Le déroulement du procès est donc limité à un jour, et on n’a pas le temps de souffler, la tension est dès le début très vive. Seront abordées sans relâche, la question de la persuasion de Jeanne d’être bien l’envoyée choisie par Dieu (un échange savoureux, dans lequel les prêtres essaient de la coincer en montrant l’incohérence de ses propos, mais elle triomphe sans aucun effort), le cas plus épineux du choix de la jeune femme de porter ses habits d’homme (Il y a plusieurs théories à ce sujet, Dreyer les évite, afin de ne pas embrouiller le débat: certains estiment que ce serait une manipulation des Anglais, qui auraient caché ses vêtements féminins afin de l’a faire condamner), la question de son âme et celle de son jeune âge. La mise en scène qui scrute les visages, les expressions, et la nudité du décor font mouche durant ces questions réponses. Mais ce qui frappe, ce n’est pas tant le côté « parlant » du film, je pense que c’est un faux problème: non, c’est la véracité de l’ensemble, renforcée par l’utilisation d’une pellicule sensible aux nuances (C’est d’autant plus vrai dans les copies dérivées du négatif original, bien sur), et ça prend tout son sens en HD…
On a reproché à Dreyer l’édification d’un décor, que selon la légende on ne voit jamais dans le film; c’est non seulement faux, mais en plus injuste: on voit suffisamment ce décor nu et blanc, pour constater qu’il s’agit d’un monde cohérent, lié à la recherche (même faussée) de la justice et de la vérité dans le cadre d’un procès religieux. Et surtout, aucun obstacle ne vient se mettre entre nous et les protagonistes du procès… Les juges qui ont manifestement collectivement tort, mais qui essaient surtout de trouver une faille dans la foi inébranlable de la jeune femme afin éventuellement de provoquer son salut, et la jeune femme qui n’a pas fait d’études, n’est pas sure de tout, mais a la foi, et ne doute que d’elle-même, pas de son Dieu. Ce que fait Dreyer, ce n’est ni de nous dire qu’elle a raison, ni qu’elle a tort. C’est de nous montrer le cheminement de la foi, que Falconetti irradie, et l’éventuelle irruption du doute. C’est de mettre en perspective la recherche de la vérité d’un coté, et une femme qui sait confusément qu’elle joue ses derniers instants, mais qu’elle ne peut se dérober à ce qui a donné un sens exceptionnel à ses dernières années. Les tentatives dégoutantes de la droite Française d’enrober ce film d’une grande délicatesse d’un soupçon de nationalisme répugnant ont toutes échoué: Jeanne d’Arc pour Dreyer, n’est pas une sainte, ce n’est pas une héroïne Française, c’est une femme qui souffre, et qui a décidé d’assumer sa foi. Elle est incarnée par une actrice géniale qui s’est jetée à corps perdu dans le drame, et dont les larmes ne sont jamais feintes…
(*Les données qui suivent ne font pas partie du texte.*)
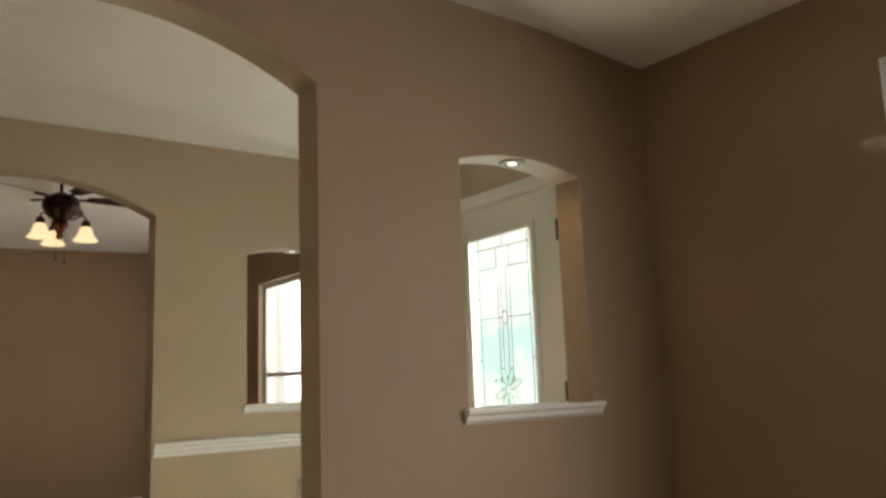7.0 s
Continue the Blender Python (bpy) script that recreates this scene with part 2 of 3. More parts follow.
def tube_bm(points, radius, steps=8):
    """A round bar along a run of points."""
    bm = bmesh.new()
    pts = [Vector(p) for p in points]
    rings = []
    for i, p in enumerate(pts):
        d = (pts[min(i + 1, len(pts) - 1)] - pts[max(i - 1, 0)]).normalized()
        side = d.cross(Vector((0.31, 0.17, 0.93))).normalized()
        up = side.cross(d)
        rings.append([bm.verts.new(p + radius * (math.cos(2 * math.pi * k / steps) * side + math.sin(2 * math.pi * k / steps) * up)) for k in range(steps)])
    for a, b in zip(rings, rings[1:]):
        for k in range(steps):
            bm.faces.new((a[k], a[(k + 1) % steps], b[(k + 1) % steps], b[k]))
    bm.faces.new(rings[0])
    bm.faces.new(rings[-1])
    return bm


def sweep_bm(profile, start, end, out):
    """A moulding: profile of (out, up) carried from start to end along a wall; out is the way into the room."""
    bm = bmesh.new()
    s, e, o = Vector(start), Vector(end), Vector(out)
    ends = []
    for p in (s, e):
        ends.append([bm.verts.new(p + o * a + Vector((0, 0, b))) for a, b in profile])
    n = len(profile)
    for i in range(n):
        j = (i + 1) % n
        bm.faces.new((ends[0][i], ends[0][j], ends[1][j], ends[1][i]))
    bm.faces.new(ends[0])
    bm.faces.new(list(reversed(ends[1])))
    return bm


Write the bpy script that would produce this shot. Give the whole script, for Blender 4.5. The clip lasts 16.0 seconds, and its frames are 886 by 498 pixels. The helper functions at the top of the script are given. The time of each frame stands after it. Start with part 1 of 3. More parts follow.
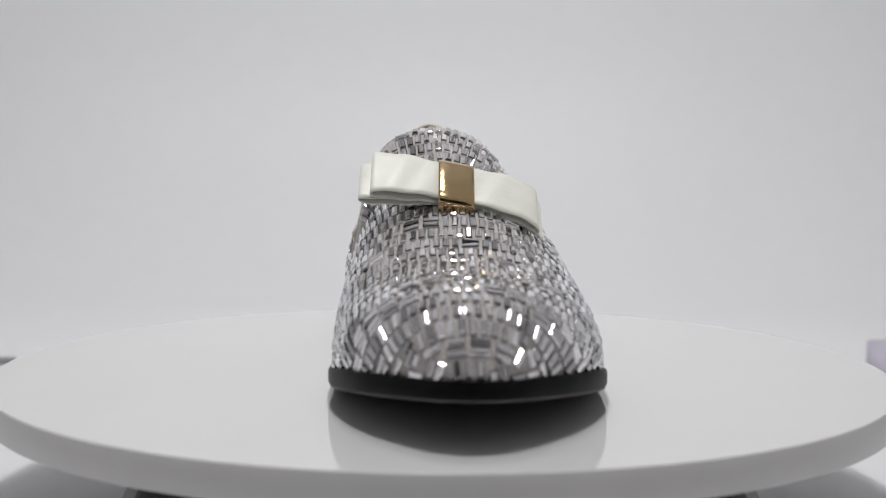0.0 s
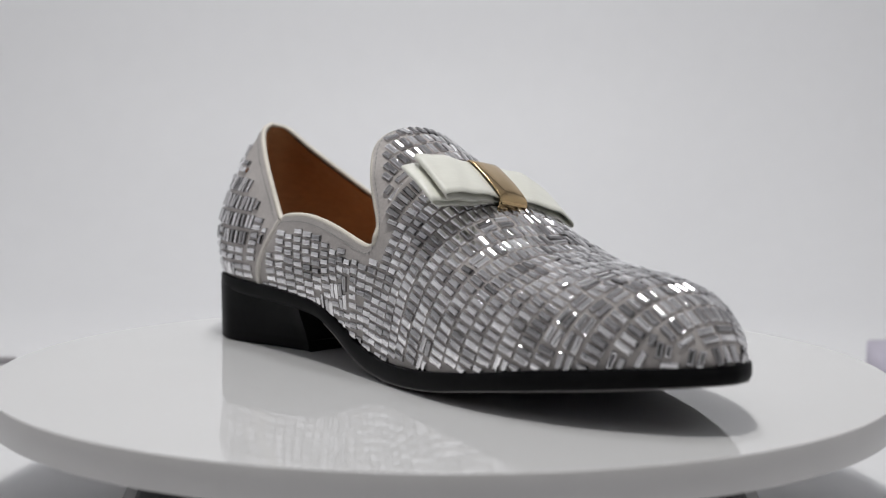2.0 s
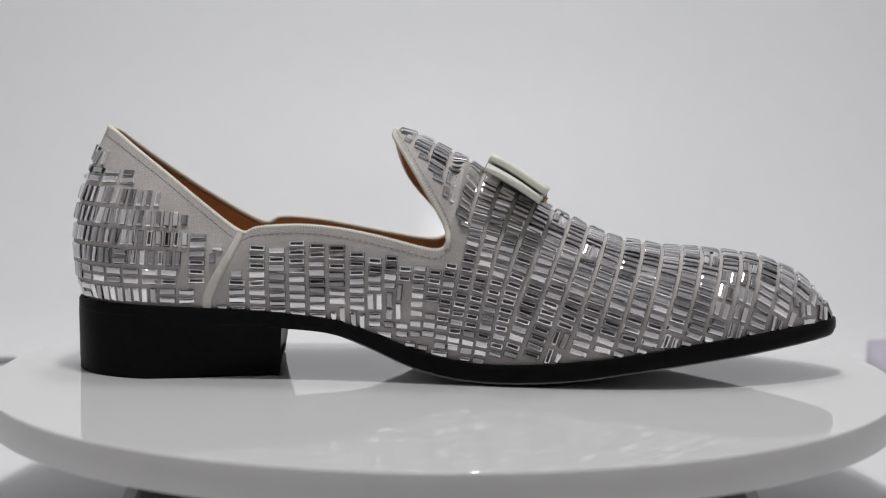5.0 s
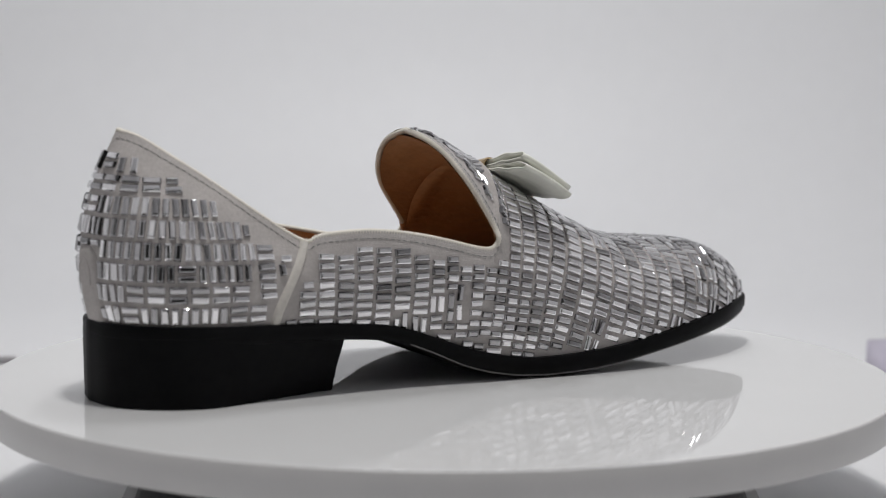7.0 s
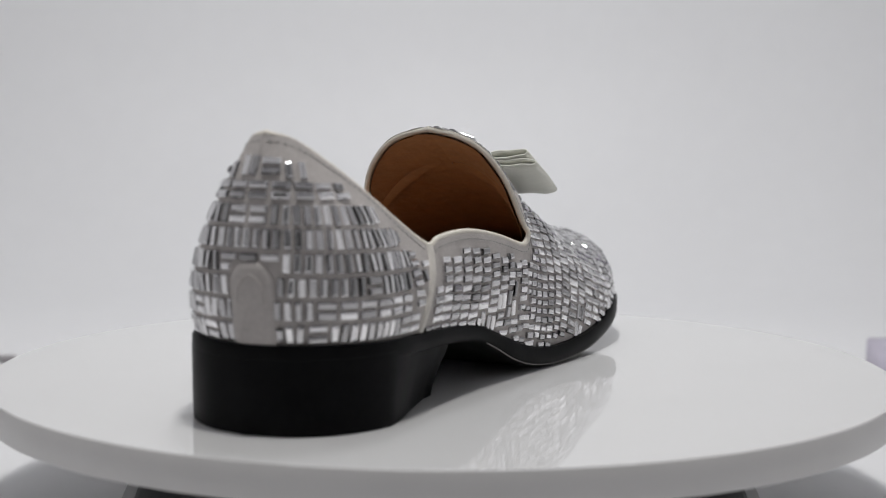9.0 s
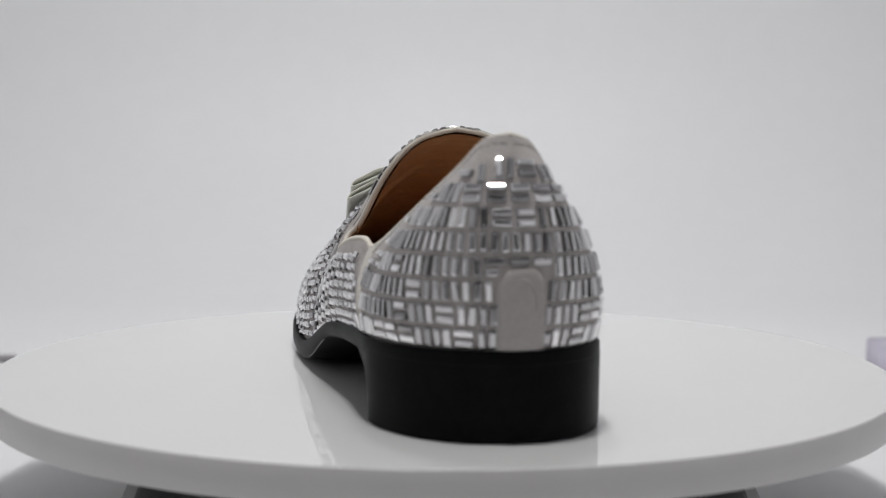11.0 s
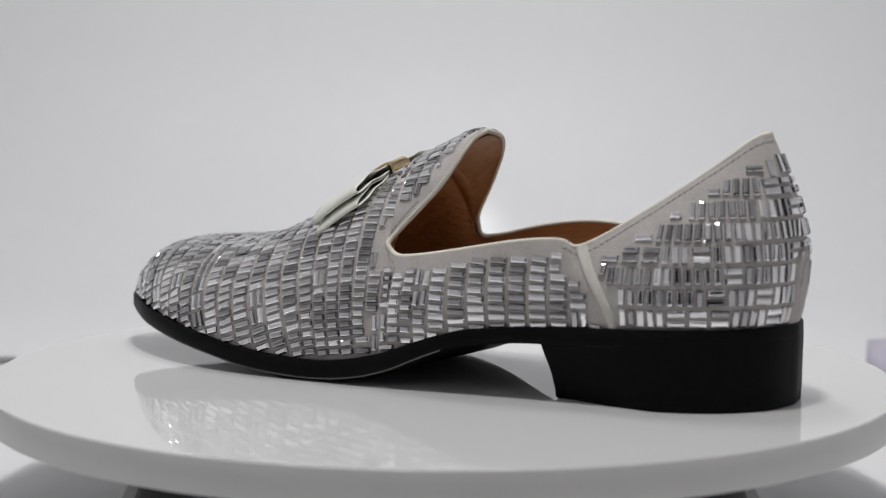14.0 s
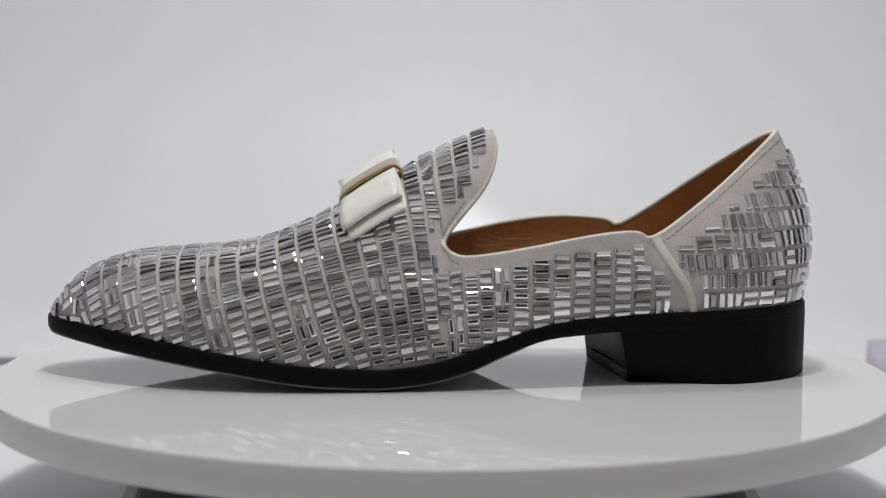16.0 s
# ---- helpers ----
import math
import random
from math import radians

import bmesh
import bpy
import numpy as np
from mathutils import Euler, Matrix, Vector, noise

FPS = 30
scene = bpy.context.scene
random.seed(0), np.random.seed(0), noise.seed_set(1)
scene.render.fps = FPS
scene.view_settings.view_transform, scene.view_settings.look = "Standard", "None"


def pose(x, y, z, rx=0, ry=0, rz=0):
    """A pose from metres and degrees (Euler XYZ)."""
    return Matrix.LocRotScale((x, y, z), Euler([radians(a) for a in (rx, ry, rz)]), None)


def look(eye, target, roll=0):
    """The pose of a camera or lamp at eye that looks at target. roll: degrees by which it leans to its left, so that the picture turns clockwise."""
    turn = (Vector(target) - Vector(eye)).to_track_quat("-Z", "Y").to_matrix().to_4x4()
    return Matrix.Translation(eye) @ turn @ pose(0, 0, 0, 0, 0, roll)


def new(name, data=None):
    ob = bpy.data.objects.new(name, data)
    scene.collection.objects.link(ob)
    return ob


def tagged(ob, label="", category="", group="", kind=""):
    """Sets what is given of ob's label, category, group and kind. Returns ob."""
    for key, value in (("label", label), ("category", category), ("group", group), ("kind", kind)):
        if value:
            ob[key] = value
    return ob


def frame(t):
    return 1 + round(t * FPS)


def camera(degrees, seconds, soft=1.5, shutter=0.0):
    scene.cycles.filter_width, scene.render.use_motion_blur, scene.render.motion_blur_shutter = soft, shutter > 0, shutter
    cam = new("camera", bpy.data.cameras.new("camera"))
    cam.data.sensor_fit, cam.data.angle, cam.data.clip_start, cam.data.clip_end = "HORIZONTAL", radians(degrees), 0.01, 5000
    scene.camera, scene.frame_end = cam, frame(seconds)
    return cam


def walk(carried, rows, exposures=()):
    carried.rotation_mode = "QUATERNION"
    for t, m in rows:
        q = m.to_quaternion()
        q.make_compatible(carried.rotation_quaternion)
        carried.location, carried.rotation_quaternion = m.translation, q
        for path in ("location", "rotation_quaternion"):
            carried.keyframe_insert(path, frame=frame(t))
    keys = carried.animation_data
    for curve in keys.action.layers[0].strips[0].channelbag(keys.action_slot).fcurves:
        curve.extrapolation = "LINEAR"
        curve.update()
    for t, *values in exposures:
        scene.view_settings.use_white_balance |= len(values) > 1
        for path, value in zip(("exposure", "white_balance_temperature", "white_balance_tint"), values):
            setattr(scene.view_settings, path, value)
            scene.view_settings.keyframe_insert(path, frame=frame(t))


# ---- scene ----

Fallait-il incorporer le supplice de Jeanne ? Oui, bien sur… Chez Cecil B. DeMille, dans son Joan the Woman (1916), le moment du bûcher était un supplice bien sublimé par le flou artistique d’une intervention divine. Ici, le bûcher, ça brûle et ça fait manifestement très mal. Cette souffrance renvoie bien sur à l’origine de la Chrétienté, à ce sacrifice primal supposé justifier toute la religion qui a suivi. Mais Jeanne, si elle souffre, si elle rend ensuite selon l’expression consacrée « son âme à Dieu », meurt de façon privée. Les gens qui assistent à sa mort se font leur propre opinion, on voit d’ailleurs que les Anglais présents sentent venir le souffle de la révolte, et se préparent à un coup dur. Mais à aucun moment, une obligation de croire -ou de ne pas croire, du reste- ne se met en travers de notre chemin. Ce traitement choisi par Dreyer (Qui ne nous assènera pas le mot « Fin ») est admirable, respectueux, tant de la jeune femme suppliciée, que du spectateur. C’est un chef d’œuvre.